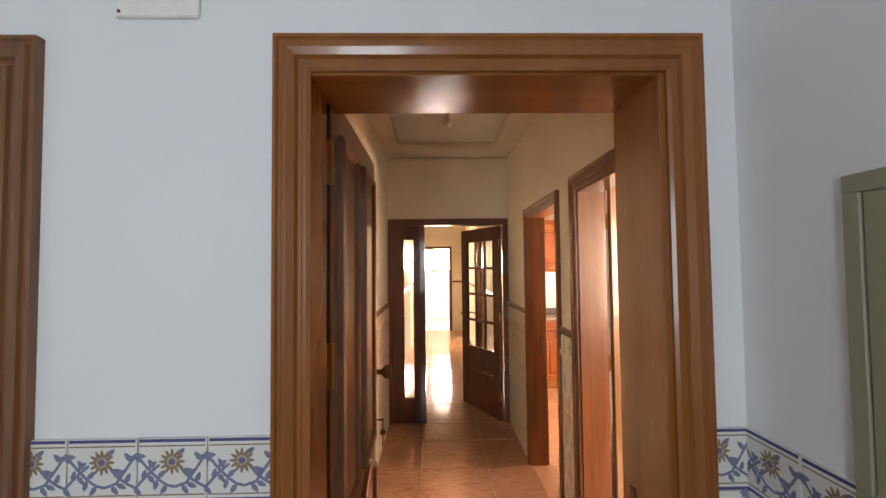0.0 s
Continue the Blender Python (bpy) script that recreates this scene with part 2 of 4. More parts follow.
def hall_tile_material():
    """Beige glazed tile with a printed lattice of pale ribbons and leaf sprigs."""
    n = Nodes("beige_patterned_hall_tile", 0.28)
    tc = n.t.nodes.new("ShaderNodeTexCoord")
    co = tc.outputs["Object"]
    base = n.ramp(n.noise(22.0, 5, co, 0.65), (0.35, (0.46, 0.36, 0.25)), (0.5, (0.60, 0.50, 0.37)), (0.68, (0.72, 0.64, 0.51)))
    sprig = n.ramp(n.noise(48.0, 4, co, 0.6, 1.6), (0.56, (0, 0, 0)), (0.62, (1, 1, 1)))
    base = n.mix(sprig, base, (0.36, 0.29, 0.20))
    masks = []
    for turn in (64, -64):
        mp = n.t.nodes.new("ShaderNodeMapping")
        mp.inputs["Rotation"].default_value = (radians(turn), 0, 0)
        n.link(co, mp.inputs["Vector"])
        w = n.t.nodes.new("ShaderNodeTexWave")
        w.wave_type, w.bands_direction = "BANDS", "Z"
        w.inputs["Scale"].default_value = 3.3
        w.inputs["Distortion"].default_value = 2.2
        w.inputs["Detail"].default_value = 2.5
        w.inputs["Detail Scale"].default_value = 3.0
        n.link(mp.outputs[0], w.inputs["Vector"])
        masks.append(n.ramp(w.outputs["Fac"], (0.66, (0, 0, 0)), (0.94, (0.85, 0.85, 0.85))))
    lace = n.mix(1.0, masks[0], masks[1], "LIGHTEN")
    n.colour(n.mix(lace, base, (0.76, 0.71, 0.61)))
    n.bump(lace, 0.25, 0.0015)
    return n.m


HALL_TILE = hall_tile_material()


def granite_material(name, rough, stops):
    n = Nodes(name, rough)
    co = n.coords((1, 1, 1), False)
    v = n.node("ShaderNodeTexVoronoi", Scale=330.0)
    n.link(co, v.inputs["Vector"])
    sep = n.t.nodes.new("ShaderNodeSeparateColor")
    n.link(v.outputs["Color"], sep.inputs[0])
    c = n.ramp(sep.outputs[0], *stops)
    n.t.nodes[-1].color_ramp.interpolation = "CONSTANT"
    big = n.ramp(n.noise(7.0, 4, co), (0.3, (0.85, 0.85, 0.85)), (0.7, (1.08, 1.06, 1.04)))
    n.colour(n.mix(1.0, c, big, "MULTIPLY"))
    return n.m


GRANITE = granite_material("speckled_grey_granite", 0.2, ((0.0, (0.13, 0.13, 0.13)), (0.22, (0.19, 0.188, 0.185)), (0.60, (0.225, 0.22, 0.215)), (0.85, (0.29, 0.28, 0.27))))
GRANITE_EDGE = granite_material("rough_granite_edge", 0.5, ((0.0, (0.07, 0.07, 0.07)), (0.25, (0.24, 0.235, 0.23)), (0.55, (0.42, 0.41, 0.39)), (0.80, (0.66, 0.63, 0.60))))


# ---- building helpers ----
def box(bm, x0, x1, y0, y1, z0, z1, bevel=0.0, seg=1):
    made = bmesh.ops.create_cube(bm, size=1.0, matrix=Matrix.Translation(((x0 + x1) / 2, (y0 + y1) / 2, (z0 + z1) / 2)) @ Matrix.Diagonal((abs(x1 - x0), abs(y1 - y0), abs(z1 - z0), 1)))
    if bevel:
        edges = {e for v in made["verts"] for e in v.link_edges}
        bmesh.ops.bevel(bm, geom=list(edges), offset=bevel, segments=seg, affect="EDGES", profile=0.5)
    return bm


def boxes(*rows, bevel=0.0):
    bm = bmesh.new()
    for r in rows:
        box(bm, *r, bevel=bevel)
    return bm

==

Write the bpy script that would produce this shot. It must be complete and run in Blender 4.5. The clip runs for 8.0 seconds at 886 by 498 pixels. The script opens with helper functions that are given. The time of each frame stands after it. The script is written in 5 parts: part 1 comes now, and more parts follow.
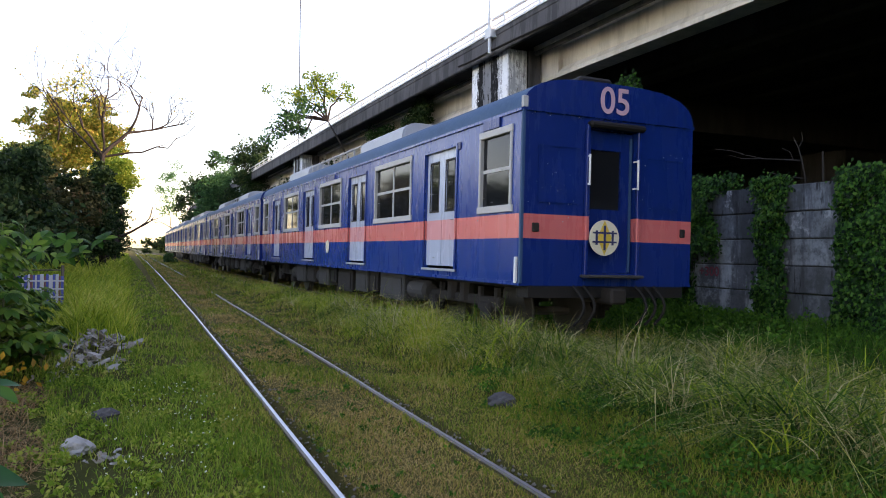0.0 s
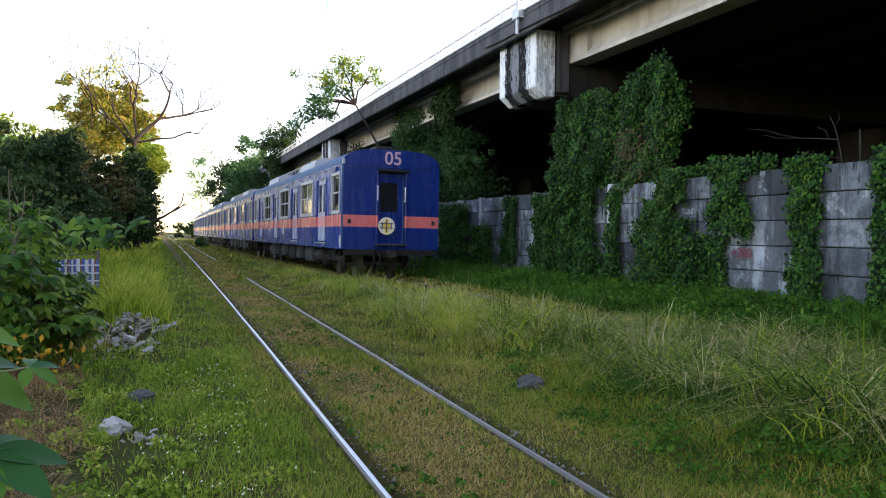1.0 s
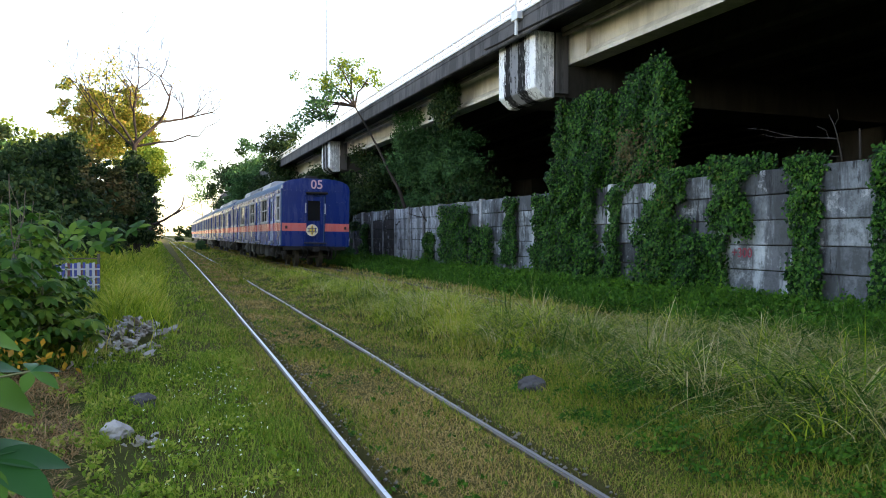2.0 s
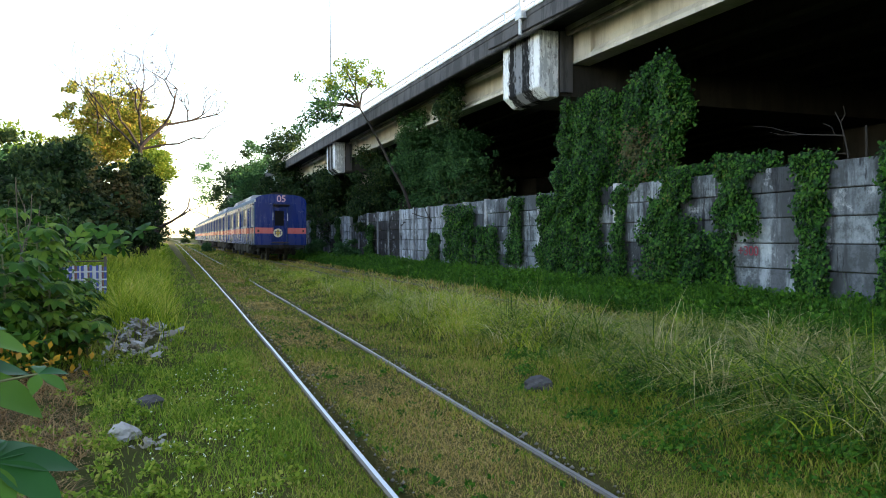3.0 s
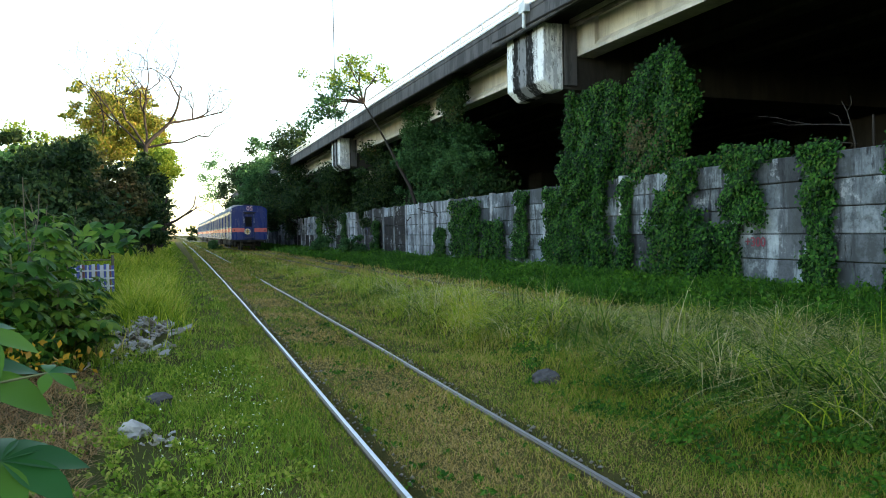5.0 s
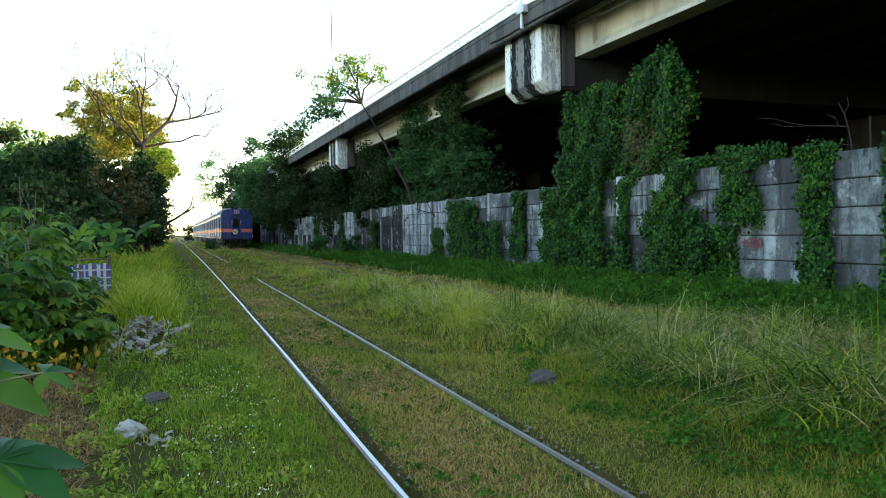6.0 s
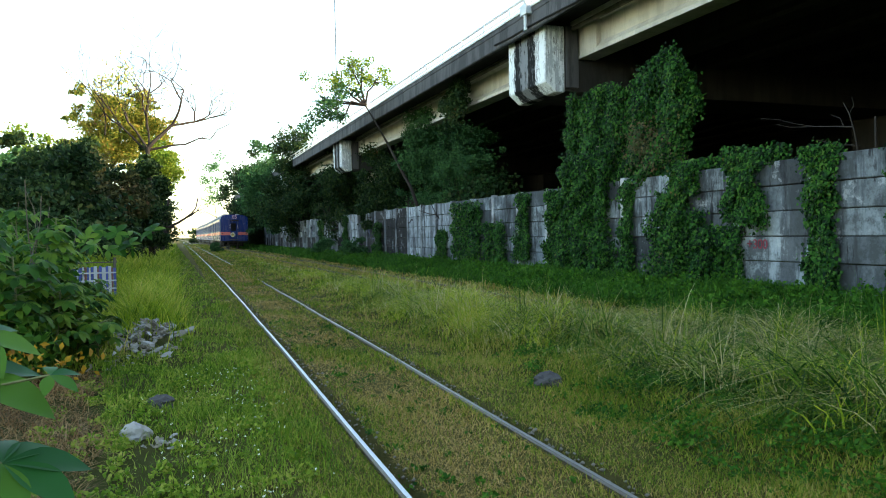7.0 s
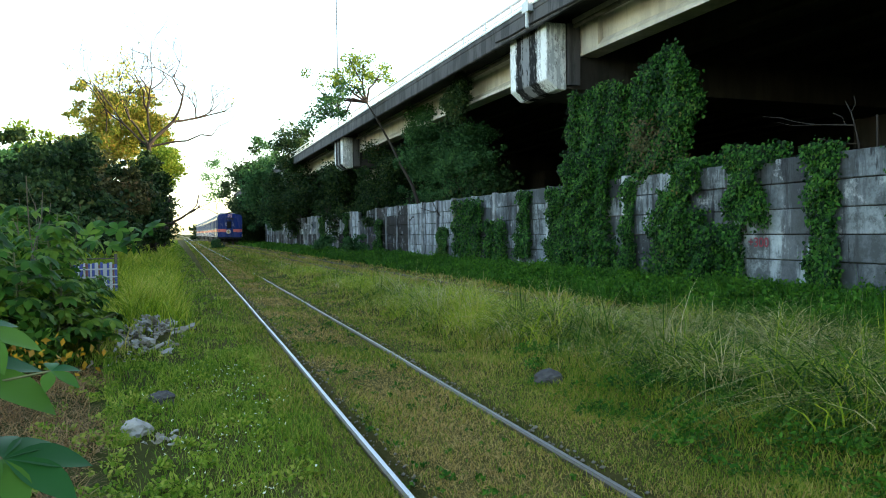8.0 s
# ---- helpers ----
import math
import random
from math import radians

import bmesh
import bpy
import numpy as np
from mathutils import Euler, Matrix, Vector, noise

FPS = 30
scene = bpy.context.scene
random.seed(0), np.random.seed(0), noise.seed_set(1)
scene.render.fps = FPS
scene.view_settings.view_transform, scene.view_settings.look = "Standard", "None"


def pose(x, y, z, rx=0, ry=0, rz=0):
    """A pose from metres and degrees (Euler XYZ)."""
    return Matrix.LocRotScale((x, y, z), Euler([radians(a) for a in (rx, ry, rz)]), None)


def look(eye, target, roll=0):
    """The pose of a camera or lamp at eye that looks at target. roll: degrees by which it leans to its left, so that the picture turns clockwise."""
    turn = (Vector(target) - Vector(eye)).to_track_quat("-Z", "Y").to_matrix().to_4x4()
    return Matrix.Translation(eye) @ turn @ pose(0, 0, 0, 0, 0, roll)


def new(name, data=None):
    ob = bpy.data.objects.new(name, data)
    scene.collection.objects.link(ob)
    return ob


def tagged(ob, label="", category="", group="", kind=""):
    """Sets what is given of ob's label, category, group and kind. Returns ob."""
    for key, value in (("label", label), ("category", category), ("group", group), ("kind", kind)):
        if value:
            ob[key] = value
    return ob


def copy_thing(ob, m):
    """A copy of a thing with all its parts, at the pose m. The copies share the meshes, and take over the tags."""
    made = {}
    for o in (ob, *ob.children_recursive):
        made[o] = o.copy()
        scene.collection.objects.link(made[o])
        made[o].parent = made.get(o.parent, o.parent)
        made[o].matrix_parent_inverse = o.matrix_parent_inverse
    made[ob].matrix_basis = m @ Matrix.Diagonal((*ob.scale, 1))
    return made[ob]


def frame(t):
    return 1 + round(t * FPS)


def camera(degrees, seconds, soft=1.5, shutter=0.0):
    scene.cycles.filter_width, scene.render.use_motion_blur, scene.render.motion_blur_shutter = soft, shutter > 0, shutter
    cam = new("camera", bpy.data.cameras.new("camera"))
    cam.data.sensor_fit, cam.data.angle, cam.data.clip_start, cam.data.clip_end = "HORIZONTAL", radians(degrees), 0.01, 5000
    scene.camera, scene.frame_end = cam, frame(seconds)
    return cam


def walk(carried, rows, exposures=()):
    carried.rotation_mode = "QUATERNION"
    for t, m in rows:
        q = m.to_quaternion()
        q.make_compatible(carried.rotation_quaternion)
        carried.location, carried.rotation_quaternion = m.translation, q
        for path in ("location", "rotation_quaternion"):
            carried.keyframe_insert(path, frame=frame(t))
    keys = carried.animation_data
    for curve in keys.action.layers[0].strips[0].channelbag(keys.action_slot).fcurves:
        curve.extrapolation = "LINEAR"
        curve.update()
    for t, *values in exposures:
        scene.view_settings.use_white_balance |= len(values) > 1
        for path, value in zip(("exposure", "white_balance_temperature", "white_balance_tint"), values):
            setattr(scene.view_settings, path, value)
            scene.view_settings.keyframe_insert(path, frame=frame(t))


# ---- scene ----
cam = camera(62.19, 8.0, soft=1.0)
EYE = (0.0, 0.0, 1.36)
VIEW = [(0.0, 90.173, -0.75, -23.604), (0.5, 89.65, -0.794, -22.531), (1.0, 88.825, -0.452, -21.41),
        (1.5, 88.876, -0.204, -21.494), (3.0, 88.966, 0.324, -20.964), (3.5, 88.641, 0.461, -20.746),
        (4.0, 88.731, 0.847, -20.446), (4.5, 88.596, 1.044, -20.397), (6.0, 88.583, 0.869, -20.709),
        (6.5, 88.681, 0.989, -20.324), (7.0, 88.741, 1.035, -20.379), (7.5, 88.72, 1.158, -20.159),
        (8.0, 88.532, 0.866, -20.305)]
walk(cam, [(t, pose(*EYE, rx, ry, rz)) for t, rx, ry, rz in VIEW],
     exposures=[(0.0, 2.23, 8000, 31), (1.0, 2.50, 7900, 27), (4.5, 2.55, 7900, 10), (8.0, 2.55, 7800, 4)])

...

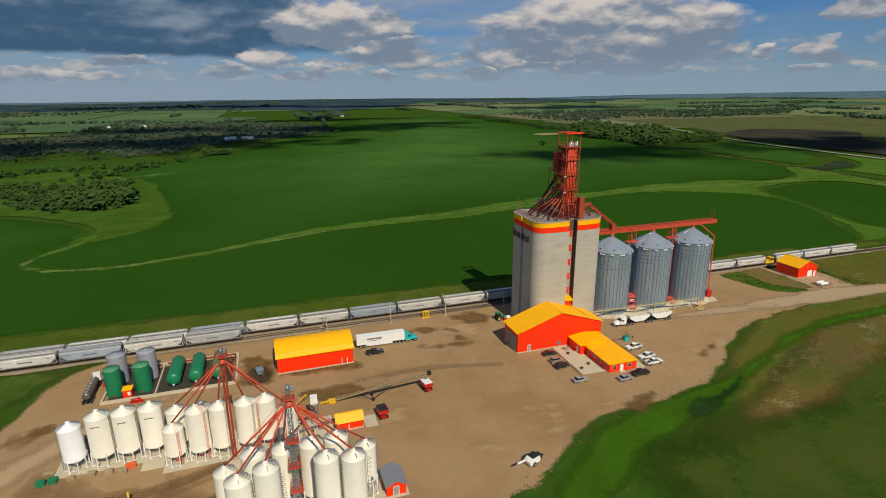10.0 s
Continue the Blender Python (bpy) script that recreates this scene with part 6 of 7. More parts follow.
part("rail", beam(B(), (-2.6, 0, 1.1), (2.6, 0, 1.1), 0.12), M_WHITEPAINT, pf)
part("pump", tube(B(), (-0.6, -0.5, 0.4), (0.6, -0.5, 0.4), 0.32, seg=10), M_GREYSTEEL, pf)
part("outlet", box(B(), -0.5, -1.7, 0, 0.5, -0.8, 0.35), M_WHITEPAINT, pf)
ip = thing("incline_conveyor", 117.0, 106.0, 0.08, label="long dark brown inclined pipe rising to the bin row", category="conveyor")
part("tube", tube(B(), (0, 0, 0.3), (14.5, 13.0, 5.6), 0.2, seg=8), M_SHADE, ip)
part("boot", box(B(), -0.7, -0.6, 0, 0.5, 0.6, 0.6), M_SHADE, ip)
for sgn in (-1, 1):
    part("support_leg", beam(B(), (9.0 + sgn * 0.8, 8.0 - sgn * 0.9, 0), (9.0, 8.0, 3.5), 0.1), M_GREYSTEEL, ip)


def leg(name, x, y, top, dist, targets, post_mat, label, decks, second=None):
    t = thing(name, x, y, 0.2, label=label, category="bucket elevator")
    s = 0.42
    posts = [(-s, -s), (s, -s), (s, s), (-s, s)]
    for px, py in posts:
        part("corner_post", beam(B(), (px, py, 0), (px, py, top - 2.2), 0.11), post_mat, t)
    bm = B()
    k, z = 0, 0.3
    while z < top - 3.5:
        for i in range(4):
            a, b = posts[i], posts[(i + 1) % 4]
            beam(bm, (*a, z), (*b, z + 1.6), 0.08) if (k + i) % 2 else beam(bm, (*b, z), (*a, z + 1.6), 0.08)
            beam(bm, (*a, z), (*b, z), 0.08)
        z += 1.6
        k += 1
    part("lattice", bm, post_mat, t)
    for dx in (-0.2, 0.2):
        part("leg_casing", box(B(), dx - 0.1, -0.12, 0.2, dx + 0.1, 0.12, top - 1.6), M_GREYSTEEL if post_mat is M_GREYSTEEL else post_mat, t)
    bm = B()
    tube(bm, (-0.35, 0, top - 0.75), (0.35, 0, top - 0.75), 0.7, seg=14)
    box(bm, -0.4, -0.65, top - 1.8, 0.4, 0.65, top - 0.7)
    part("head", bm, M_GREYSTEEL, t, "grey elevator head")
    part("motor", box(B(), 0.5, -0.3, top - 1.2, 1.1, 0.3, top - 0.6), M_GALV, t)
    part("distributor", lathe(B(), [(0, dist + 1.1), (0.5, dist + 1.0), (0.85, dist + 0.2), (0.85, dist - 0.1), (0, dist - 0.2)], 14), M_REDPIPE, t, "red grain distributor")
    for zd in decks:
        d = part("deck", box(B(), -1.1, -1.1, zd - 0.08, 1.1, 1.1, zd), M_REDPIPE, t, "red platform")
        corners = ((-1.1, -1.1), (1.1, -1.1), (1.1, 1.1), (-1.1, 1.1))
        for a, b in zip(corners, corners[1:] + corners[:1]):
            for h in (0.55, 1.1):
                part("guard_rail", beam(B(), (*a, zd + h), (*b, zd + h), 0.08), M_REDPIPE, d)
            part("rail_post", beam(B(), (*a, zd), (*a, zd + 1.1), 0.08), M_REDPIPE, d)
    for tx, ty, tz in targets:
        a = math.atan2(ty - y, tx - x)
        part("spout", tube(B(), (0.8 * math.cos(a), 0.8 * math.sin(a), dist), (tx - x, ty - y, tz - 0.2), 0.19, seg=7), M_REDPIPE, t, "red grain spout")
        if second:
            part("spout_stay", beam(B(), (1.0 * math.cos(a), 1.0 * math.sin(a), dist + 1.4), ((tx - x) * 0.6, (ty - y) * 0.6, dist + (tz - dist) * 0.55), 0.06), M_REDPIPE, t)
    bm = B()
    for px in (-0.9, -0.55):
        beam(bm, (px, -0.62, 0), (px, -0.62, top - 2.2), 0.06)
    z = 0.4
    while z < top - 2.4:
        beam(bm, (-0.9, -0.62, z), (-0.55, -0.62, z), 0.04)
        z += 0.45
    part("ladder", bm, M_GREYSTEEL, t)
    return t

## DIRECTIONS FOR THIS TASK
Start with the line that contains "random.seed(0), np.random.seed(0), noise.seed_set(1)" and end with the line that contains "of a camera"; give those lines again exactly, and no others.

## FINISHED ANSWER
random.seed(0), np.random.seed(0), noise.seed_set(1)
scene.render.fps = FPS
scene.view_settings.view_transform, scene.view_settings.look = "Standard", "None"


def pose(x, y, z, rx=0, ry=0, rz=0):
    """A pose from metres and degrees (Euler XYZ)."""
    return Matrix.LocRotScale((x, y, z), Euler([radians(a) for a in (rx, ry, rz)]), None)


def look(eye, target, roll=0):
    """The pose of a camera or lamp at eye that looks at target. roll: degrees by which it leans to its left, so that the picture turns clockwise."""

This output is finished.